◆ **EXERCISE DETAILS**
Extract, word for word, every line from the one containing "setattr(scene.view_settings, path, value)" through the one containing "return (m.translation, way, ob.name, place, normal)", with both end lines kept.

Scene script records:
• • • • •
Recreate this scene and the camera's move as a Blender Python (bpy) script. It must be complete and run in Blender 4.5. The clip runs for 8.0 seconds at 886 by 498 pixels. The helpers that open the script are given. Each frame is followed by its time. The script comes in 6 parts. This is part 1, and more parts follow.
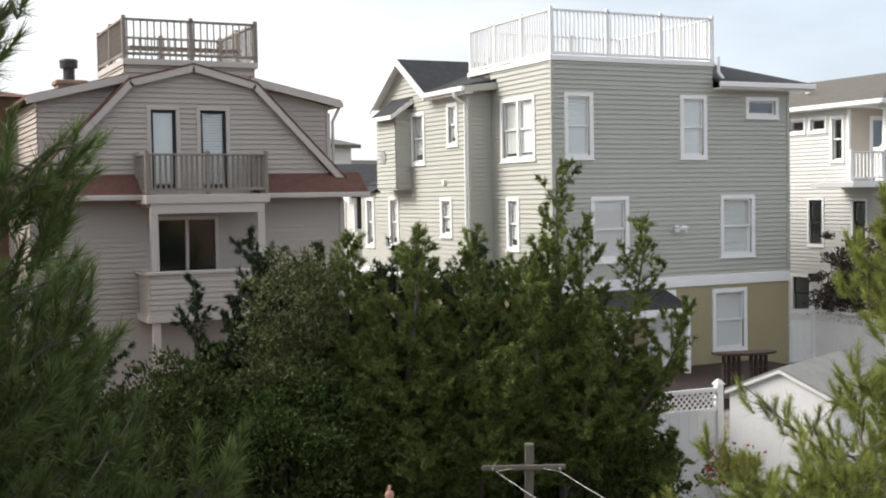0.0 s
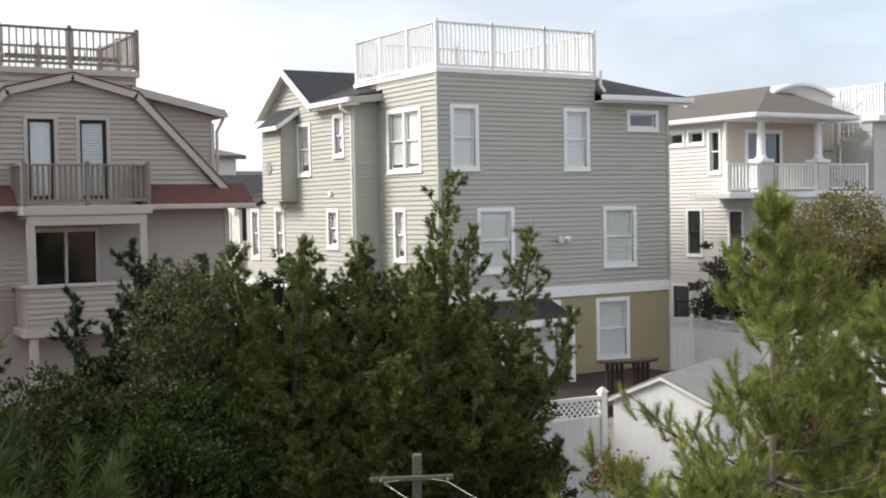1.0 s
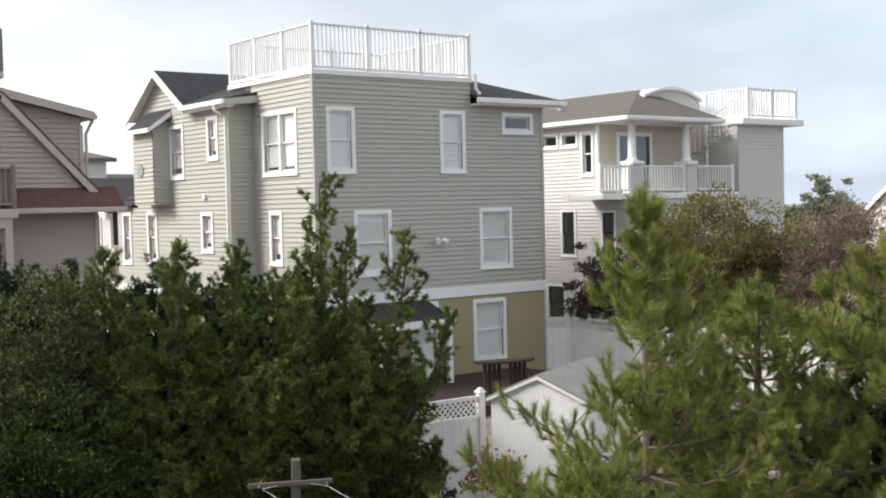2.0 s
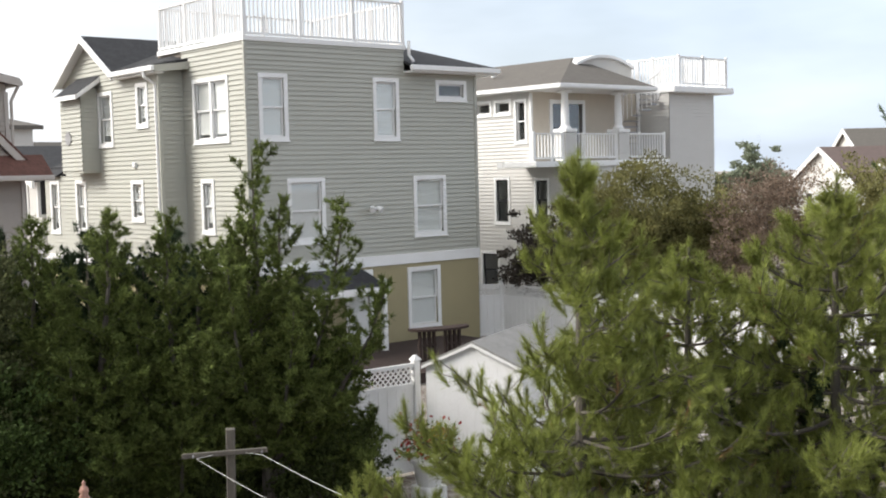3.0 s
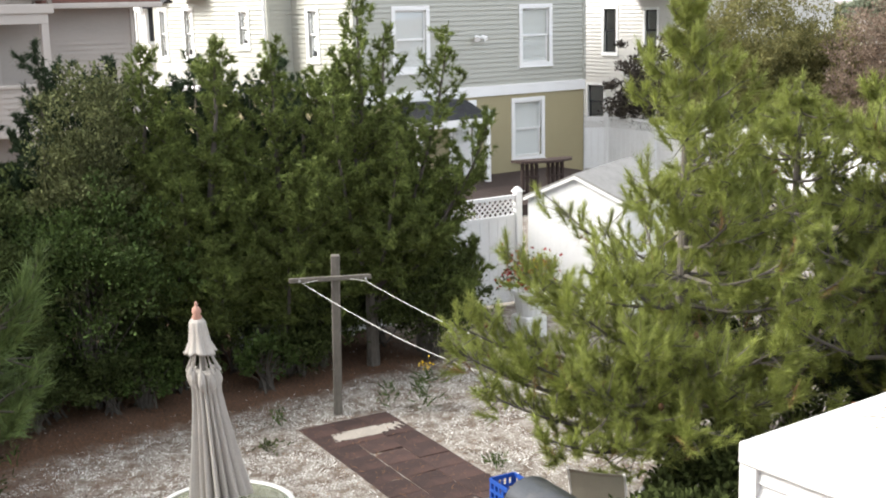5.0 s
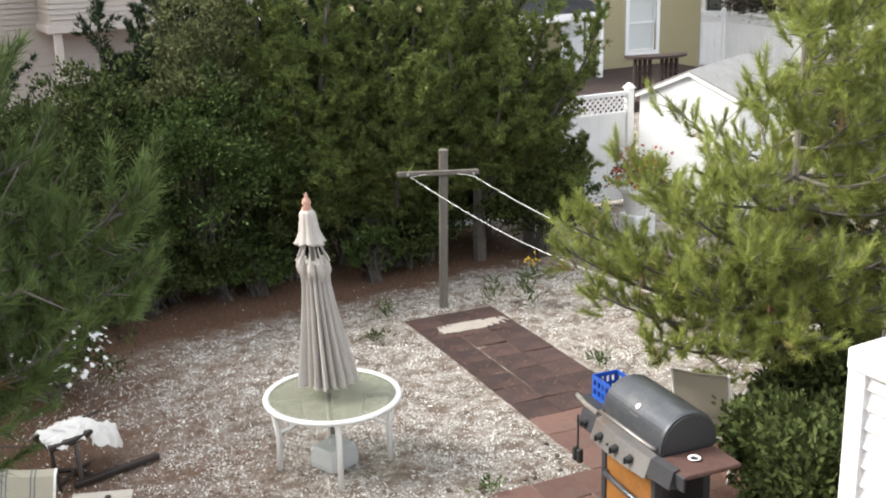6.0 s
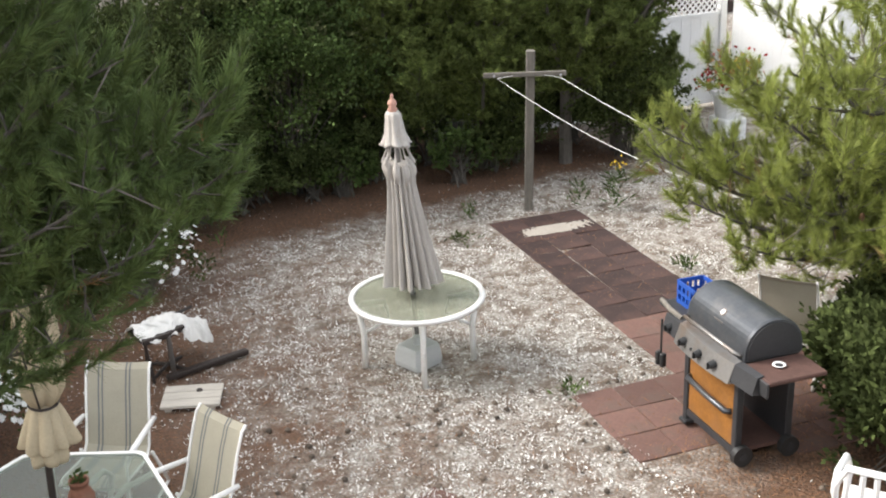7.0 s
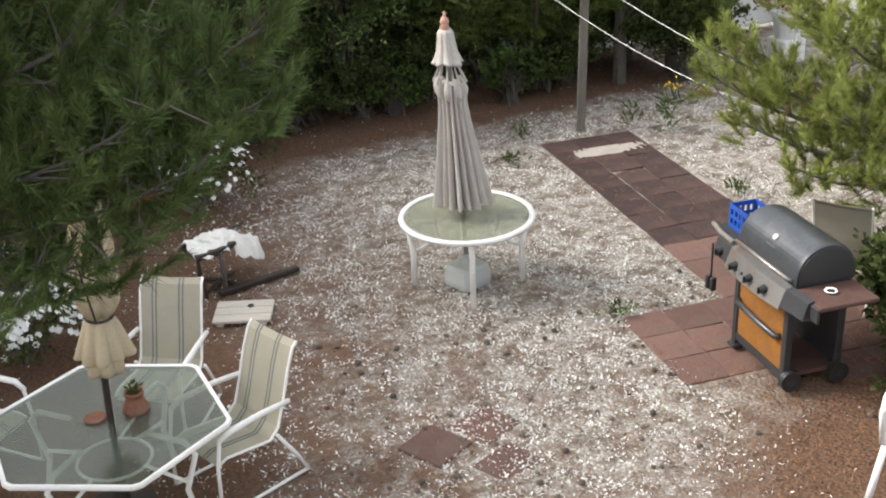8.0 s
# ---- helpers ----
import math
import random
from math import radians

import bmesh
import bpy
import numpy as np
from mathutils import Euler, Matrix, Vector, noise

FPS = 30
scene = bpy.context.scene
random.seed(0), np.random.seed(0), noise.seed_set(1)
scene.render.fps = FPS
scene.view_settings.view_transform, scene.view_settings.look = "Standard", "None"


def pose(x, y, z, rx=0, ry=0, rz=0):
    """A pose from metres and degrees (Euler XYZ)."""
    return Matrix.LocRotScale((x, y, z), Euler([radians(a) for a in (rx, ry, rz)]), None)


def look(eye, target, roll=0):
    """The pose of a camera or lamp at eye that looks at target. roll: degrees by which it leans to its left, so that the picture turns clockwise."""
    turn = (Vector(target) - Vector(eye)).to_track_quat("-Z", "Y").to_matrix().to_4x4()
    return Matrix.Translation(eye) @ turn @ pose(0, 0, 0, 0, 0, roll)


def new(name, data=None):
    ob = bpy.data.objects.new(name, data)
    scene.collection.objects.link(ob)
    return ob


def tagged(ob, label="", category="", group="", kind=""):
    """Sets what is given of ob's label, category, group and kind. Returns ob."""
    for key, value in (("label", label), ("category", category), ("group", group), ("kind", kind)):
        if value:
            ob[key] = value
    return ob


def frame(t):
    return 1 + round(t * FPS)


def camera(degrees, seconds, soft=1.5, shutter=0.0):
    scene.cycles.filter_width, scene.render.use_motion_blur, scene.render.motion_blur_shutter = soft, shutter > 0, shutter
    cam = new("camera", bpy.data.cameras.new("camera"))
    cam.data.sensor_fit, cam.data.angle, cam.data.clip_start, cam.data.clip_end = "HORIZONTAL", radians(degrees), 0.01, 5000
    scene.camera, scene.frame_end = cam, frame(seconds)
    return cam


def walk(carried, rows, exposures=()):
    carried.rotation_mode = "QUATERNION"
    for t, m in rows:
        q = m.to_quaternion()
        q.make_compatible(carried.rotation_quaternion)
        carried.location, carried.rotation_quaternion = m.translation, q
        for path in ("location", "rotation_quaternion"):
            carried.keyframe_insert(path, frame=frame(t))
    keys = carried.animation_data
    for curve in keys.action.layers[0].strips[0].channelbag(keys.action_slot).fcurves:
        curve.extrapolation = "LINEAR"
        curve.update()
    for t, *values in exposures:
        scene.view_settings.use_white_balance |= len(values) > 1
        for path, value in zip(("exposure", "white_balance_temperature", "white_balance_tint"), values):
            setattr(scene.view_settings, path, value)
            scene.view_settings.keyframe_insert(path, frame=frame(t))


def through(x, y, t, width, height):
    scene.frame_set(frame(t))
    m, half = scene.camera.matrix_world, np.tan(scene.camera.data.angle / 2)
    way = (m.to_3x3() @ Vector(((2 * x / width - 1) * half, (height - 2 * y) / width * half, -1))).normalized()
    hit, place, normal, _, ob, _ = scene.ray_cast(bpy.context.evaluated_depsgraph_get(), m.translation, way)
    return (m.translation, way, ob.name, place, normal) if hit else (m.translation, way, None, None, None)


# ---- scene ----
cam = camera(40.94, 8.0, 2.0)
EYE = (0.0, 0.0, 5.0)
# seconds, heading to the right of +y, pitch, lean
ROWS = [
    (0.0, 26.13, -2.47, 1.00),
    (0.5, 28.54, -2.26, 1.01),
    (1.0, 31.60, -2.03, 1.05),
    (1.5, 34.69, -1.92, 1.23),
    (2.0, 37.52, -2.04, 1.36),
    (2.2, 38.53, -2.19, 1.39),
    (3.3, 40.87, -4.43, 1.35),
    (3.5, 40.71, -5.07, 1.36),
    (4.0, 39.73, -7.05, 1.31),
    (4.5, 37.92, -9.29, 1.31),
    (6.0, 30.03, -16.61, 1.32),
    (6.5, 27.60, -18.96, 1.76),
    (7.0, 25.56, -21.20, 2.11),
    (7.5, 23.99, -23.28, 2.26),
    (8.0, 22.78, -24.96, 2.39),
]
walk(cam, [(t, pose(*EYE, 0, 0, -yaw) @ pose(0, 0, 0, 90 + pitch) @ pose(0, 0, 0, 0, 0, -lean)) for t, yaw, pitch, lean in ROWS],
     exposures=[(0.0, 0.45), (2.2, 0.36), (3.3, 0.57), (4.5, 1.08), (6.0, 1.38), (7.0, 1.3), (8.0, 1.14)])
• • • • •
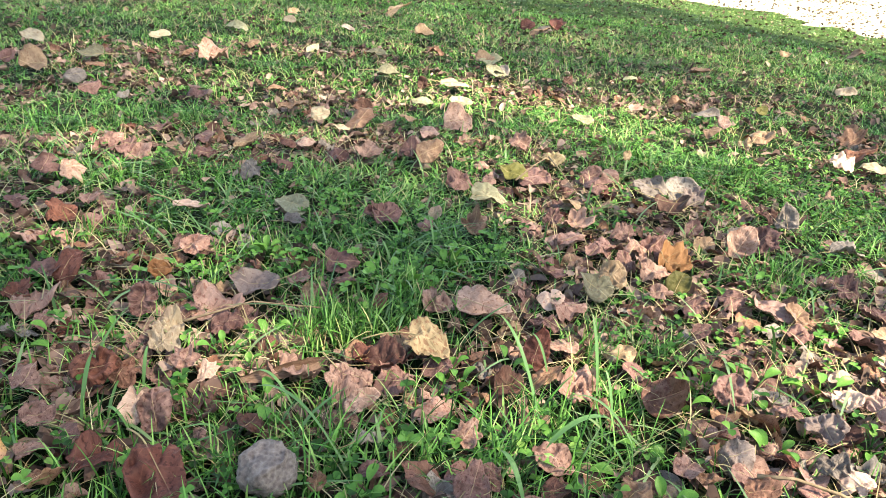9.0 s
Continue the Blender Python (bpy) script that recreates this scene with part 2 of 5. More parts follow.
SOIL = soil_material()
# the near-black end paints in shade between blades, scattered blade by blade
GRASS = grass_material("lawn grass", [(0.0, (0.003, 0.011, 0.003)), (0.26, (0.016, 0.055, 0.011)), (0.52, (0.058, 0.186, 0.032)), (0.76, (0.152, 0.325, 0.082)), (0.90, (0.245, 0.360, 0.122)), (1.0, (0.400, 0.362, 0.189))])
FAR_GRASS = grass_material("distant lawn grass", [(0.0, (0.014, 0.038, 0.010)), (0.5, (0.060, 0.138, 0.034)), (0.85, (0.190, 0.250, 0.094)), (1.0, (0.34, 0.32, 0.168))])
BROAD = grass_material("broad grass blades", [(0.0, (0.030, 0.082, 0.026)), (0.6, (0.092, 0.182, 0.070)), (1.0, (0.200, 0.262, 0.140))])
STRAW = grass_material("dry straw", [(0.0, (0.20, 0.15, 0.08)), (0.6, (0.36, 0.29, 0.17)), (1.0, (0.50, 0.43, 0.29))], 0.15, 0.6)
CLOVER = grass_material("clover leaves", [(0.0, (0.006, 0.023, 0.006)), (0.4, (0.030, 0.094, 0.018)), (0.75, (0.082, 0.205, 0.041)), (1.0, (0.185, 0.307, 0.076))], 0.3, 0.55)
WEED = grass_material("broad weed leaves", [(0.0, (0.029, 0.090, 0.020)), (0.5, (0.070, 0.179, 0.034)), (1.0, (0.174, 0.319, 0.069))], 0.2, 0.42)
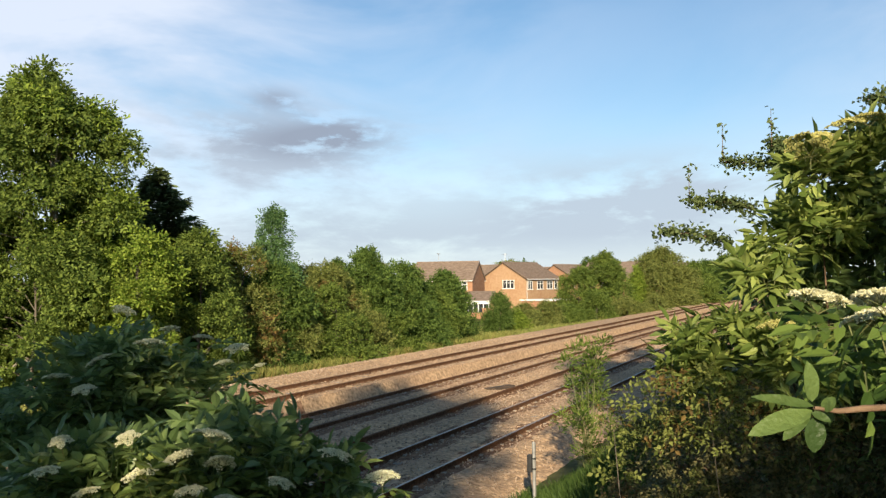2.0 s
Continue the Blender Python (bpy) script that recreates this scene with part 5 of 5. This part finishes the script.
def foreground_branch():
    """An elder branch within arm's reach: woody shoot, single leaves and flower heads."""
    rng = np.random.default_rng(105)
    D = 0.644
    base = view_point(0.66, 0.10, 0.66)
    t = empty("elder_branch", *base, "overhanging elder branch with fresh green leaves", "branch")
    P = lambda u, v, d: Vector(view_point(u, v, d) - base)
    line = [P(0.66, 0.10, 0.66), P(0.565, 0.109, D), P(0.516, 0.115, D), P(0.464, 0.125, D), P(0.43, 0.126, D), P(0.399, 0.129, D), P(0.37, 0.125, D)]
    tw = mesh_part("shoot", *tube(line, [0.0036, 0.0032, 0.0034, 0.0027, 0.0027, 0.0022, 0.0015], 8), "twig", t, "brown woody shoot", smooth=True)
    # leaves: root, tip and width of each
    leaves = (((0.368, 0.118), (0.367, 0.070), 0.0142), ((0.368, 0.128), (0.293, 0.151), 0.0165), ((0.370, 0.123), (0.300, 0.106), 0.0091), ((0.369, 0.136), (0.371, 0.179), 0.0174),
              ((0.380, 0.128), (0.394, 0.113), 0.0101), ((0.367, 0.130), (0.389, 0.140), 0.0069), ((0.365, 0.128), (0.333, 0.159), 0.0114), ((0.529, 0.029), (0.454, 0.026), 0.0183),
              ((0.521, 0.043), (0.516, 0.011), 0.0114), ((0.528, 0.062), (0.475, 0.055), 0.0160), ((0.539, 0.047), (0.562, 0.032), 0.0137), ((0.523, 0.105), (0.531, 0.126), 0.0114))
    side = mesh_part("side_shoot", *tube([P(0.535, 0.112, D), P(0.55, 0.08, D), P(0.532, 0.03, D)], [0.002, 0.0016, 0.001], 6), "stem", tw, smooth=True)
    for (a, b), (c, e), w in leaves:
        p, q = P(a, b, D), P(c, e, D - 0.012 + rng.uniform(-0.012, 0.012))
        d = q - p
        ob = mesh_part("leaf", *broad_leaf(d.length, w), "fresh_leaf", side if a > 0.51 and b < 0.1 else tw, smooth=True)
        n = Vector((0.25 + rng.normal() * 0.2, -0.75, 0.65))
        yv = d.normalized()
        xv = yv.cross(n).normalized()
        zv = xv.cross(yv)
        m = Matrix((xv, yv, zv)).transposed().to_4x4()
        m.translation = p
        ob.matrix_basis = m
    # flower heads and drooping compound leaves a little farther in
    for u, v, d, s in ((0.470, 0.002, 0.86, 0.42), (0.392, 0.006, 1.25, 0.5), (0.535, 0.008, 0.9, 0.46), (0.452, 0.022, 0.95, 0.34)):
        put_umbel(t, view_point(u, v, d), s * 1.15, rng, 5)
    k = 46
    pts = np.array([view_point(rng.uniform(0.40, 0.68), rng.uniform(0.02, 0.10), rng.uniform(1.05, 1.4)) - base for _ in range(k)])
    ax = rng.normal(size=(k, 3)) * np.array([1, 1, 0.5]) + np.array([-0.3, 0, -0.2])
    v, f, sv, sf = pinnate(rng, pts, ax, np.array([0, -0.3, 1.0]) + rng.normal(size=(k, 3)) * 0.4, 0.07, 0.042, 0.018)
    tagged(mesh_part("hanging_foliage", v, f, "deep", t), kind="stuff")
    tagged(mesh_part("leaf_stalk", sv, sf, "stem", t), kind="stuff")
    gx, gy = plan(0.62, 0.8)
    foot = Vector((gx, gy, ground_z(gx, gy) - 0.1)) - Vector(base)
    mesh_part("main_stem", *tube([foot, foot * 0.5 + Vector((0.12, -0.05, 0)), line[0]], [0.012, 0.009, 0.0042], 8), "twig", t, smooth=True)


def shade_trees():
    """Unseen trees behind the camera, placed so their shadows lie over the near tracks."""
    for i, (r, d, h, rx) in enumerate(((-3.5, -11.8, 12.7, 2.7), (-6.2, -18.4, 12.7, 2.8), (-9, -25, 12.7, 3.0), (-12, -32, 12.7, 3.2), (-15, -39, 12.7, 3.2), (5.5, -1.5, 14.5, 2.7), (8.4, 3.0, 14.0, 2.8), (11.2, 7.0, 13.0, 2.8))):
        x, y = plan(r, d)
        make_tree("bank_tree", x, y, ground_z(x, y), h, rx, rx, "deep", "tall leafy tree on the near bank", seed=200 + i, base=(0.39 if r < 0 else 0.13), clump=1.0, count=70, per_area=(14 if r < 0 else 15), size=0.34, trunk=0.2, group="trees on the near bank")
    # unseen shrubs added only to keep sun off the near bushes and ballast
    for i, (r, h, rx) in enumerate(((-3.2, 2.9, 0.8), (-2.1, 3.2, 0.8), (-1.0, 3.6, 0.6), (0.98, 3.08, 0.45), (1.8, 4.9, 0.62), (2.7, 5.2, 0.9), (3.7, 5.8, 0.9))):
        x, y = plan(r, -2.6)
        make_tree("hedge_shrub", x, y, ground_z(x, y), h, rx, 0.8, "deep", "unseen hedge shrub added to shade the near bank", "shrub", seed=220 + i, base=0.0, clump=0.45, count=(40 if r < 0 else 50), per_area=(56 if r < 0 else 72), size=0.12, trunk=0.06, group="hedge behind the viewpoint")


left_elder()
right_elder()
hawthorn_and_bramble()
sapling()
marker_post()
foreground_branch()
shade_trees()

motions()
• • • • •
◆ **FINAL RESULT**
            setattr(scene.view_settings, path, value)
            scene.view_settings.keyframe_insert(path, frame=frame(t))


def through(x, y, t, width, height):
    scene.frame_set(frame(t))
    m, half = scene.camera.matrix_world, np.tan(scene.camera.data.angle / 2)
    way = (m.to_3x3() @ Vector(((2 * x / width - 1) * half, (height - 2 * y) / width * half, -1))).normalized()
    hit, place, normal, _, ob, _ = scene.ray_cast(bpy.context.evaluated_depsgraph_get(), m.translation, way)
    return (m.translation, way, ob.name, place, normal) if hit else (m.translation, way, None, None, None)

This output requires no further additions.